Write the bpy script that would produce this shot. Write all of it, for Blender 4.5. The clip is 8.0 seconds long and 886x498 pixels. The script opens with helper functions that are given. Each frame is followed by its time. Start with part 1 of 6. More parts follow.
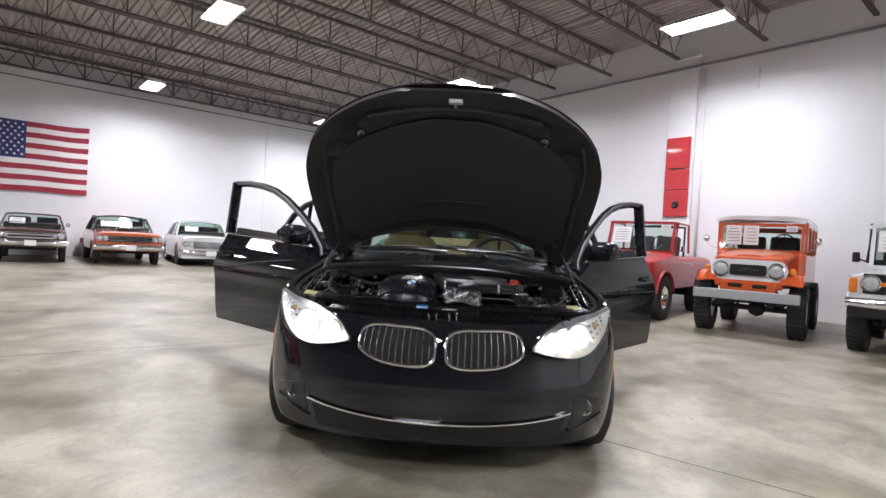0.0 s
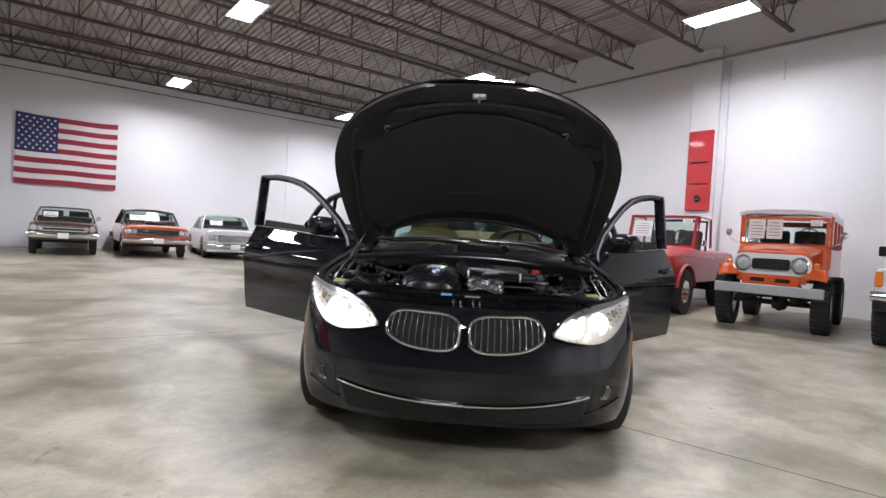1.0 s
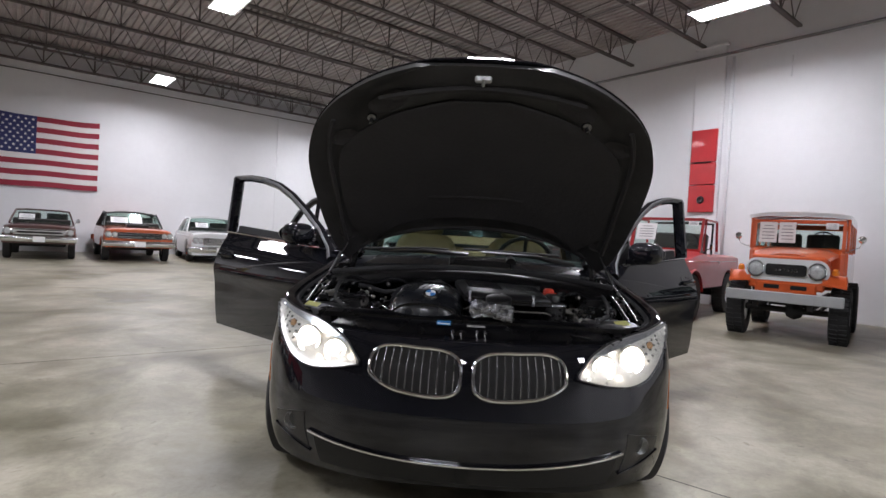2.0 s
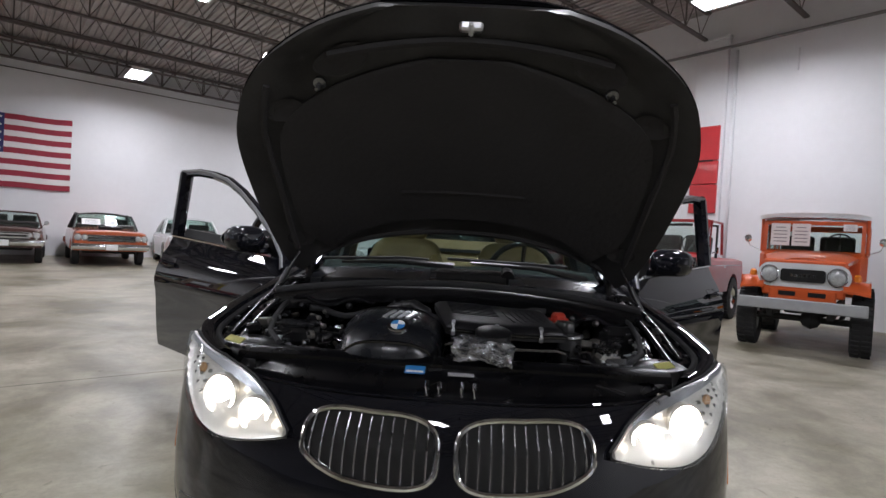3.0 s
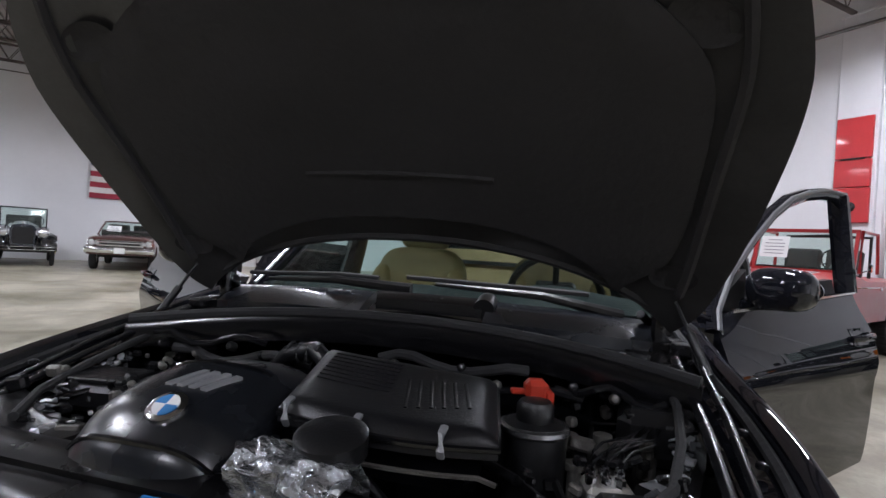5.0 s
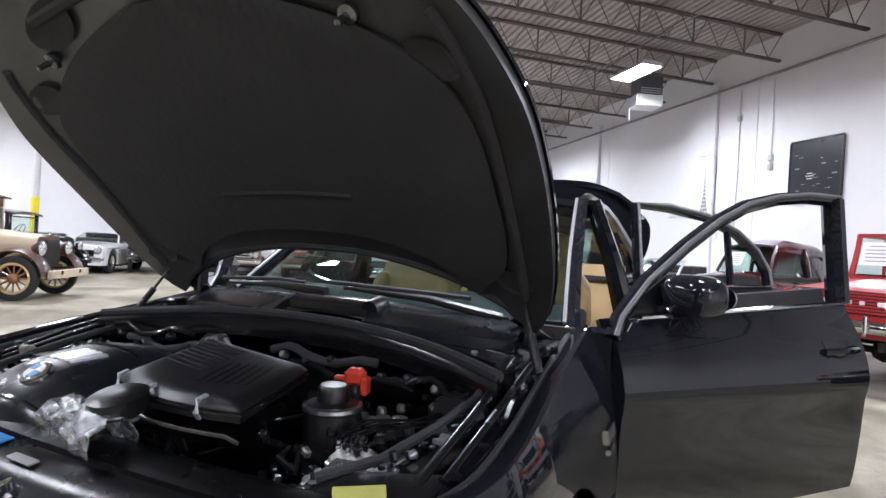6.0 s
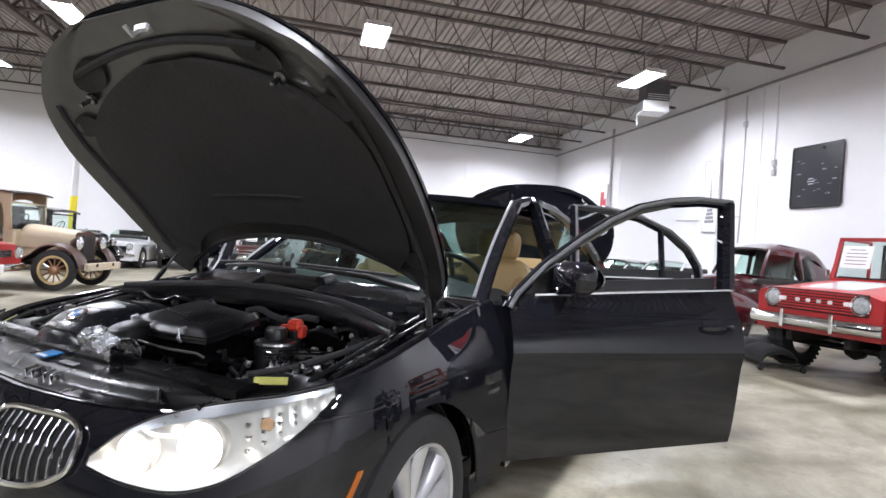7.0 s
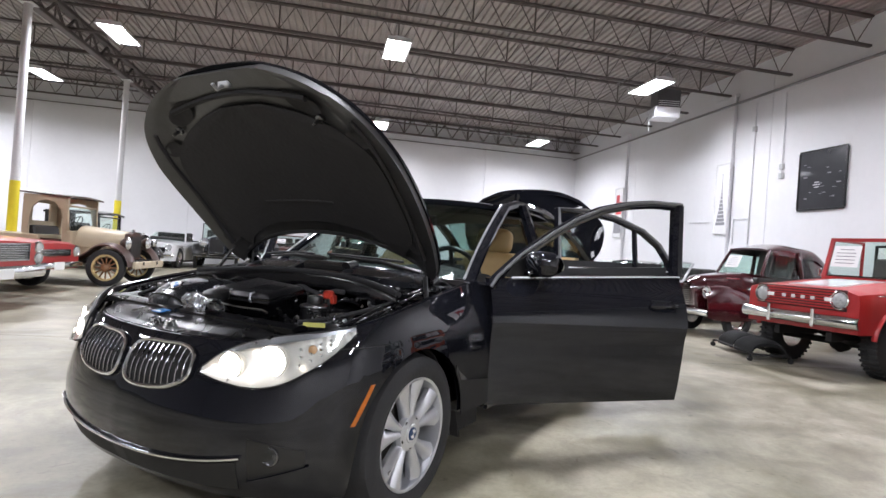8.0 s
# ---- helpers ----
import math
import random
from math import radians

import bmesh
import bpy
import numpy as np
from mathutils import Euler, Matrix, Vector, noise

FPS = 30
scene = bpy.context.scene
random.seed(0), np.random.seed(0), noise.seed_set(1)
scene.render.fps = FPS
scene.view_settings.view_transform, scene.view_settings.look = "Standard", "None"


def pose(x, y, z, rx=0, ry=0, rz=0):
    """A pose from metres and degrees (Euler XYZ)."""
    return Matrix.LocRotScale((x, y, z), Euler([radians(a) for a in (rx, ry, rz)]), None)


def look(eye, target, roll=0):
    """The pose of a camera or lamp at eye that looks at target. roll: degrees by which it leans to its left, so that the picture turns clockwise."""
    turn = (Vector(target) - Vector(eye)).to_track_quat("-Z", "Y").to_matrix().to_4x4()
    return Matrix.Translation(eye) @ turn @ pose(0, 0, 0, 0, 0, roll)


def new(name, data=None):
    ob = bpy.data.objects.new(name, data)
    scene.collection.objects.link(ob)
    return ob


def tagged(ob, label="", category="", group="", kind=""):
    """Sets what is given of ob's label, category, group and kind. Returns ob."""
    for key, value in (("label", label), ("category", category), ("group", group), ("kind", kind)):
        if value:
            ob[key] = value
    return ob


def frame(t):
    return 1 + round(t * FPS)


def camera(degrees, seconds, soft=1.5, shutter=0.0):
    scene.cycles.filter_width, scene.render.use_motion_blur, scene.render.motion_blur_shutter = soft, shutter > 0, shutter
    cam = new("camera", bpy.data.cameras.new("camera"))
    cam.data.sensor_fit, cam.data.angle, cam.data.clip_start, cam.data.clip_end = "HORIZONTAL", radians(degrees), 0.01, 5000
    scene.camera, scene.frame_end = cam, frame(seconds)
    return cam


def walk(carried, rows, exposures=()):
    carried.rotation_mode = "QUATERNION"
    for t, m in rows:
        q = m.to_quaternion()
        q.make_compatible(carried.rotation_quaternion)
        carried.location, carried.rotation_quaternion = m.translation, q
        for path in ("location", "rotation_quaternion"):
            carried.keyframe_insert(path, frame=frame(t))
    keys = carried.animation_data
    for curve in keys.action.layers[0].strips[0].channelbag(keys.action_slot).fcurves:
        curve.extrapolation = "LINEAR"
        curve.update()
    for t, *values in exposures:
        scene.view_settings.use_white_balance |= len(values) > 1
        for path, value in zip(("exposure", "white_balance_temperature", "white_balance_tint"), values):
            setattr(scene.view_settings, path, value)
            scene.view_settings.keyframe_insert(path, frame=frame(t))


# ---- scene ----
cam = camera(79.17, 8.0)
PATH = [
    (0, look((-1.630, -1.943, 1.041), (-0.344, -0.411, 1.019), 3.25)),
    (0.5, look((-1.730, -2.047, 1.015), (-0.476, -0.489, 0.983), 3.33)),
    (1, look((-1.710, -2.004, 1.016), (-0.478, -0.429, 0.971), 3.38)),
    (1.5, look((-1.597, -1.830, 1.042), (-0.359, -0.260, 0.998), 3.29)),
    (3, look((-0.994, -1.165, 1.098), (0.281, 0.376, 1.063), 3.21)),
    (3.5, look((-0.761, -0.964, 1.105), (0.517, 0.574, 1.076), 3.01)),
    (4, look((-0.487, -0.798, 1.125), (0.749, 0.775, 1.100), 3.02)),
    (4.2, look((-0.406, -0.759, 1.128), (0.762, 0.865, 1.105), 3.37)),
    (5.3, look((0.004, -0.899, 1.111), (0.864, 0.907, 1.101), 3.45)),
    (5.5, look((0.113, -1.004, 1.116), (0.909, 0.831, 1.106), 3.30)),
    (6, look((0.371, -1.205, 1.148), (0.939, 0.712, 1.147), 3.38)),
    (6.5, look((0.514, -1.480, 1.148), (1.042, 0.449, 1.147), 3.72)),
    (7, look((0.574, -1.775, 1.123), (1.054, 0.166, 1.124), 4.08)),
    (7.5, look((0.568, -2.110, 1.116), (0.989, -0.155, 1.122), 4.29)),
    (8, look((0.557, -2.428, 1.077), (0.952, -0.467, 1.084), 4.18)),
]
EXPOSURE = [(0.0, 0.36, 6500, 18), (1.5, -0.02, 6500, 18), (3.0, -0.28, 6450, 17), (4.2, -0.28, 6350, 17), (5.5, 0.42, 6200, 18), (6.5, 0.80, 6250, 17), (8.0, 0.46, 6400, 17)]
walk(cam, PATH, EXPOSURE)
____
Omit every picture, then reproduce the rest of the listing exactly.

Write the bpy script that would produce this shot. Write all of it, for Blender 4.5. The clip is 8.0 seconds long and 886x498 pixels. The script opens with helper functions that are given. Each frame is followed by its time. Start with part 1 of 6. More parts follow.
0.0 s
1.0 s
2.0 s
3.0 s
5.0 s
6.0 s
7.0 s
8.0 s
# ---- helpers ----
import math
import random
from math import radians

import bmesh
import bpy
import numpy as np
from mathutils import Euler, Matrix, Vector, noise

FPS = 30
scene = bpy.context.scene
random.seed(0), np.random.seed(0), noise.seed_set(1)
scene.render.fps = FPS
scene.view_settings.view_transform, scene.view_settings.look = "Standard", "None"


def pose(x, y, z, rx=0, ry=0, rz=0):
    """A pose from metres and degrees (Euler XYZ)."""
    return Matrix.LocRotScale((x, y, z), Euler([radians(a) for a in (rx, ry, rz)]), None)


def look(eye, target, roll=0):
    """The pose of a camera or lamp at eye that looks at target. roll: degrees by which it leans to its left, so that the picture turns clockwise."""
    turn = (Vector(target) - Vector(eye)).to_track_quat("-Z", "Y").to_matrix().to_4x4()
    return Matrix.Translation(eye) @ turn @ pose(0, 0, 0, 0, 0, roll)


def new(name, data=None):
    ob = bpy.data.objects.new(name, data)
    scene.collection.objects.link(ob)
    return ob


def tagged(ob, label="", category="", group="", kind=""):
    """Sets what is given of ob's label, category, group and kind. Returns ob."""
    for key, value in (("label", label), ("category", category), ("group", group), ("kind", kind)):
        if value:
            ob[key] = value
    return ob


def frame(t):
    return 1 + round(t * FPS)


def camera(degrees, seconds, soft=1.5, shutter=0.0):
    scene.cycles.filter_width, scene.render.use_motion_blur, scene.render.motion_blur_shutter = soft, shutter > 0, shutter
    cam = new("camera", bpy.data.cameras.new("camera"))
    cam.data.sensor_fit, cam.data.angle, cam.data.clip_start, cam.data.clip_end = "HORIZONTAL", radians(degrees), 0.01, 5000
    scene.camera, scene.frame_end = cam, frame(seconds)
    return cam


def walk(carried, rows, exposures=()):
    carried.rotation_mode = "QUATERNION"
    for t, m in rows:
        q = m.to_quaternion()
        q.make_compatible(carried.rotation_quaternion)
        carried.location, carried.rotation_quaternion = m.translation, q
        for path in ("location", "rotation_quaternion"):
            carried.keyframe_insert(path, frame=frame(t))
    keys = carried.animation_data
    for curve in keys.action.layers[0].strips[0].channelbag(keys.action_slot).fcurves:
        curve.extrapolation = "LINEAR"
        curve.update()
    for t, *values in exposures:
        scene.view_settings.use_white_balance |= len(values) > 1
        for path, value in zip(("exposure", "white_balance_temperature", "white_balance_tint"), values):
            setattr(scene.view_settings, path, value)
            scene.view_settings.keyframe_insert(path, frame=frame(t))


# ---- scene ----
cam = camera(79.17, 8.0)
PATH = [
    (0, look((-1.630, -1.943, 1.041), (-0.344, -0.411, 1.019), 3.25)),
    (0.5, look((-1.730, -2.047, 1.015), (-0.476, -0.489, 0.983), 3.33)),
    (1, look((-1.710, -2.004, 1.016), (-0.478, -0.429, 0.971), 3.38)),
    (1.5, look((-1.597, -1.830, 1.042), (-0.359, -0.260, 0.998), 3.29)),
    (3, look((-0.994, -1.165, 1.098), (0.281, 0.376, 1.063), 3.21)),
    (3.5, look((-0.761, -0.964, 1.105), (0.517, 0.574, 1.076), 3.01)),
    (4, look((-0.487, -0.798, 1.125), (0.749, 0.775, 1.100), 3.02)),
    (4.2, look((-0.406, -0.759, 1.128), (0.762, 0.865, 1.105), 3.37)),
    (5.3, look((0.004, -0.899, 1.111), (0.864, 0.907, 1.101), 3.45)),
    (5.5, look((0.113, -1.004, 1.116), (0.909, 0.831, 1.106), 3.30)),
    (6, look((0.371, -1.205, 1.148), (0.939, 0.712, 1.147), 3.38)),
    (6.5, look((0.514, -1.480, 1.148), (1.042, 0.449, 1.147), 3.72)),
    (7, look((0.574, -1.775, 1.123), (1.054, 0.166, 1.124), 4.08)),
    (7.5, look((0.568, -2.110, 1.116), (0.989, -0.155, 1.122), 4.29)),
    (8, look((0.557, -2.428, 1.077), (0.952, -0.467, 1.084), 4.18)),
]
EXPOSURE = [(0.0, 0.36, 6500, 18), (1.5, -0.02, 6500, 18), (3.0, -0.28, 6450, 17), (4.2, -0.28, 6350, 17), (5.5, 0.42, 6200, 18), (6.5, 0.80, 6250, 17), (8.0, 0.46, 6400, 17)]
walk(cam, PATH, EXPOSURE)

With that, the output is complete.